Travel diary: nine days in Prague
We had modest plans for Prague: hole up in a hotel for the length of our stay, do a couple of Context tours, and spend our last evening with some Kiwi friends. We were going to be wonderfully productive and not very social… we failed on both counts.
We weren’t in Prague to be tourists, rather to fill up the nine spare days between finishing a housesit in Berlin and starting another in the UK. However, at the last minute our friend Charles (who Craig travelled with in the Baltics) invited us to stay with him, and of course we said yes. We also said yes to all his suggestions: meals out, an outdoor movie, a cooking class and a street food festival among many more. It was a delicious time: I especially enjoyed the eggs Benedict at La Gare and the Australian meat pies from a street stand.
We didn’t just hang out with Charles, though. We had a Czech lunch with our Finnish friends Jakko and Rachel, and a Mexican one with Moroni and Mirka. James from Nomadic Notes was in town so we had coffee with him — Craig did a three-coffee tasting, which was fun. Janine and Clothilde arrived on Monday and they joined Charles’s multi-day gastronomic tour of Prague: on the first night we ate at Nejen in Karlin and on the second joined several of Charles’s friends for more Mexican and the worst customer service we’ve seen in the Czech Republic.
Our Context tours were both conducted by the same guide, Marek, who was friendly and informative and took us out for a beer after the Art Nouveau and Modernism tour (so many pretty buildings!). The weather wasn’t nice to us on either day, though: it was scorching for the first one and raining for the second, but we learned a lot about the city and had a good time.
The rain had stopped by midday Wednesday, when our friends Graham and Jon arrived. It was our last day in Prague and their first, and we filled it with a visit to Mucha’s Slav Epic exhibition, a wander around Stromovka Park, and a bit too much beer. Pivovarsky Klub has a menu of over 200 beers, and instead of just ordering one each, we did a kind of impromptu tasting: we chose a style (light, hoppy, dark), asked the waiter to bring us three beers of that type, and then we all had a taste.
Unfortunately we couldn’t stay forever, the next housesit was calling. We reluctantly got up at 6am to head to the airport for our flight to London Stansted, and miraculously everything went well. The Czech border guard was a little confused when he couldn’t find my Schengen zone entrance stamp, but he eventually waved me through, and the border control queue at Stansted was amazingly short and free flowing. I wasn’t too sure how to reply when the border guard told me that she loved New Zealand and would probably overstay if she went to visit!

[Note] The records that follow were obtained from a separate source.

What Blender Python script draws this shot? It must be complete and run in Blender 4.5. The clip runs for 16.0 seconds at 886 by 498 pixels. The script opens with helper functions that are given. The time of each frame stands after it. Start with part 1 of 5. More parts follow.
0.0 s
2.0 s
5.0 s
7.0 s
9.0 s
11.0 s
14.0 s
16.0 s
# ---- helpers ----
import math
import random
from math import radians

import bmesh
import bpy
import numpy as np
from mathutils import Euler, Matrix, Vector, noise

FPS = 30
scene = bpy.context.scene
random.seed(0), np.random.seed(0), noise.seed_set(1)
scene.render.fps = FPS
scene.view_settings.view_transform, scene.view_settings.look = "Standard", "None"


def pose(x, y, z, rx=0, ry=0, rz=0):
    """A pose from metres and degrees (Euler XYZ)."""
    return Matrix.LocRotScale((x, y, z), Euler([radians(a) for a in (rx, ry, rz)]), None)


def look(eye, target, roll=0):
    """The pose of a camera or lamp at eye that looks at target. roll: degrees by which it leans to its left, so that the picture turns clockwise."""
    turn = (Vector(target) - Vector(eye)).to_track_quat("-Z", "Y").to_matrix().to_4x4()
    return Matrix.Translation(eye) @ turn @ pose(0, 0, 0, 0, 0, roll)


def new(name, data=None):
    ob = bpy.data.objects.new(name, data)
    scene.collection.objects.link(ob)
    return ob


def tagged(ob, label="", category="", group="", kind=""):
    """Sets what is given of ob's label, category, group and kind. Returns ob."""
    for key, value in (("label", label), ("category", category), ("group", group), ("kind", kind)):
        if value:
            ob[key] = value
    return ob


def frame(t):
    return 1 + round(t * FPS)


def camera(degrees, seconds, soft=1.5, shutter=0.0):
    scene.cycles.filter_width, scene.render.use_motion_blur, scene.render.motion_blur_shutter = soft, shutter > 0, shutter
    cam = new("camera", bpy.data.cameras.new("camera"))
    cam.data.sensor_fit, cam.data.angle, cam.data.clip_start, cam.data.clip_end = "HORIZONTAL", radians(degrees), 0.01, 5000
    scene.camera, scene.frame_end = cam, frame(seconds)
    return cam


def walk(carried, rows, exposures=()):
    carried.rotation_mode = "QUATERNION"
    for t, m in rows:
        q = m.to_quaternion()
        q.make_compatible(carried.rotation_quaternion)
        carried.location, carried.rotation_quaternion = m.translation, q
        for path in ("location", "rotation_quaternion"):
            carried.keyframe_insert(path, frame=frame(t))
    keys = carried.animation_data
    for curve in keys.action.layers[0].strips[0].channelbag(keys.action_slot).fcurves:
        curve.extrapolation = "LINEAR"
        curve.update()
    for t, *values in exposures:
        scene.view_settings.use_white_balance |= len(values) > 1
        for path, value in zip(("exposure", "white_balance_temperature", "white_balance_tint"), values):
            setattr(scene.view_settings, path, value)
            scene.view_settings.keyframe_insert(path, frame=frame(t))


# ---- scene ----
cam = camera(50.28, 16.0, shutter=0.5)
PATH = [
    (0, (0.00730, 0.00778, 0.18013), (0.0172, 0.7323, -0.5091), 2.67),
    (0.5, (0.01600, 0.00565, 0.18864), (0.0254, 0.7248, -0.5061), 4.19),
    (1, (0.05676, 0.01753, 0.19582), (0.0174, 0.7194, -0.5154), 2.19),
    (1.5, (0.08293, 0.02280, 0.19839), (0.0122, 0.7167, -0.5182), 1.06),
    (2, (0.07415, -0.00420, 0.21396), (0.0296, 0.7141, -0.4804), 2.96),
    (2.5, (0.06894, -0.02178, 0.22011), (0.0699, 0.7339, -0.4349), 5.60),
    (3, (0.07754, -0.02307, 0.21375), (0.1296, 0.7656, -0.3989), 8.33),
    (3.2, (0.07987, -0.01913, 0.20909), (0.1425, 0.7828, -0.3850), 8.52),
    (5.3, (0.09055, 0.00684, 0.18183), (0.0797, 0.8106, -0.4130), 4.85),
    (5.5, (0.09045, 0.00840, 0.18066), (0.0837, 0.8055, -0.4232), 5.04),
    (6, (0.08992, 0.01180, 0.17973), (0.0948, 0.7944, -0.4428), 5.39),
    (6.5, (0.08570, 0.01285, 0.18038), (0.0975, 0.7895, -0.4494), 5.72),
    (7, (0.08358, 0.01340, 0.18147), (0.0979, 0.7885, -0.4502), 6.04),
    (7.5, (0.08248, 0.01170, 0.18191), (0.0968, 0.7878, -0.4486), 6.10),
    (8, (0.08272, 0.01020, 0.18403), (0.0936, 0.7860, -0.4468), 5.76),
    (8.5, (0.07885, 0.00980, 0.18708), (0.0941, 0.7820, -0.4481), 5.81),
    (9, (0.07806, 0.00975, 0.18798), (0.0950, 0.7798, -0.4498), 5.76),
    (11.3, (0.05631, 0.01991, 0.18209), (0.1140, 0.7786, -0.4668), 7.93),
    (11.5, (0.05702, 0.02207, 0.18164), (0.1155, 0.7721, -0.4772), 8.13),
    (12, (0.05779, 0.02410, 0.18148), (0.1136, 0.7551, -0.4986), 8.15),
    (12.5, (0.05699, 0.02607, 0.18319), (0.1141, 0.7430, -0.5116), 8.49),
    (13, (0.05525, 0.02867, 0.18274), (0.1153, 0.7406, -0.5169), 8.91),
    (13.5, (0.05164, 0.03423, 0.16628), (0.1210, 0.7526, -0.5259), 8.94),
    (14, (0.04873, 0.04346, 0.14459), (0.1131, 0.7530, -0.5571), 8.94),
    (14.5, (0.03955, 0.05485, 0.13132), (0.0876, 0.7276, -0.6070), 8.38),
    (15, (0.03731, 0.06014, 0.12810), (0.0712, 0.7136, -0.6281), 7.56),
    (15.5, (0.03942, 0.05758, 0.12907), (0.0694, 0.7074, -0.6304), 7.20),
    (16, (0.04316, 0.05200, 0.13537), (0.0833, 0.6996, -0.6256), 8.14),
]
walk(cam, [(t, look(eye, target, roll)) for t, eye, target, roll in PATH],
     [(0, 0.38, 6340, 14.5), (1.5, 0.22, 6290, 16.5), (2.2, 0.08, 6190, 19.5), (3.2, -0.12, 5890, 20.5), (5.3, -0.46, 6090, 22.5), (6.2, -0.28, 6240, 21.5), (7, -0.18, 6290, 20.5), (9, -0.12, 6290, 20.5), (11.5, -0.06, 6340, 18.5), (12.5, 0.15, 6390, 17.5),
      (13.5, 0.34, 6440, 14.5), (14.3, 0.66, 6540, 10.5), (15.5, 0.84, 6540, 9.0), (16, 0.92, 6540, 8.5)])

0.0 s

We won’t be overstaying here in the UK, but it looks like we’re going to have a good time. Our temporary pets Dude the Labrador and Audy the cat have welcomed us enthusiastically, and the weather is better than we could have imagined. Hopefully now we’ll be able to get some work done!
Great to cross paths again and good luck with your new housesit!
It was fantastic to meet up with you again, hopefully next time won’t be such a wait!
This always bothers me with Schengen etc these days – so often nobody stamps my passport on entry so will they ever really know? Not that I’m travelling long enough for it to be a problem, but if I was, maybe it would be!!! Also: I just really miss getting proper passport stamps everywhere.
I love stamps too, wish I had more! In this case, there was an entrance stamp, but it was in 2014, when I was returning from Morocco. I hadn’t left the Schengen zone in all that time, crazy! I showed the guy my Spanish ID card and that seemed to help.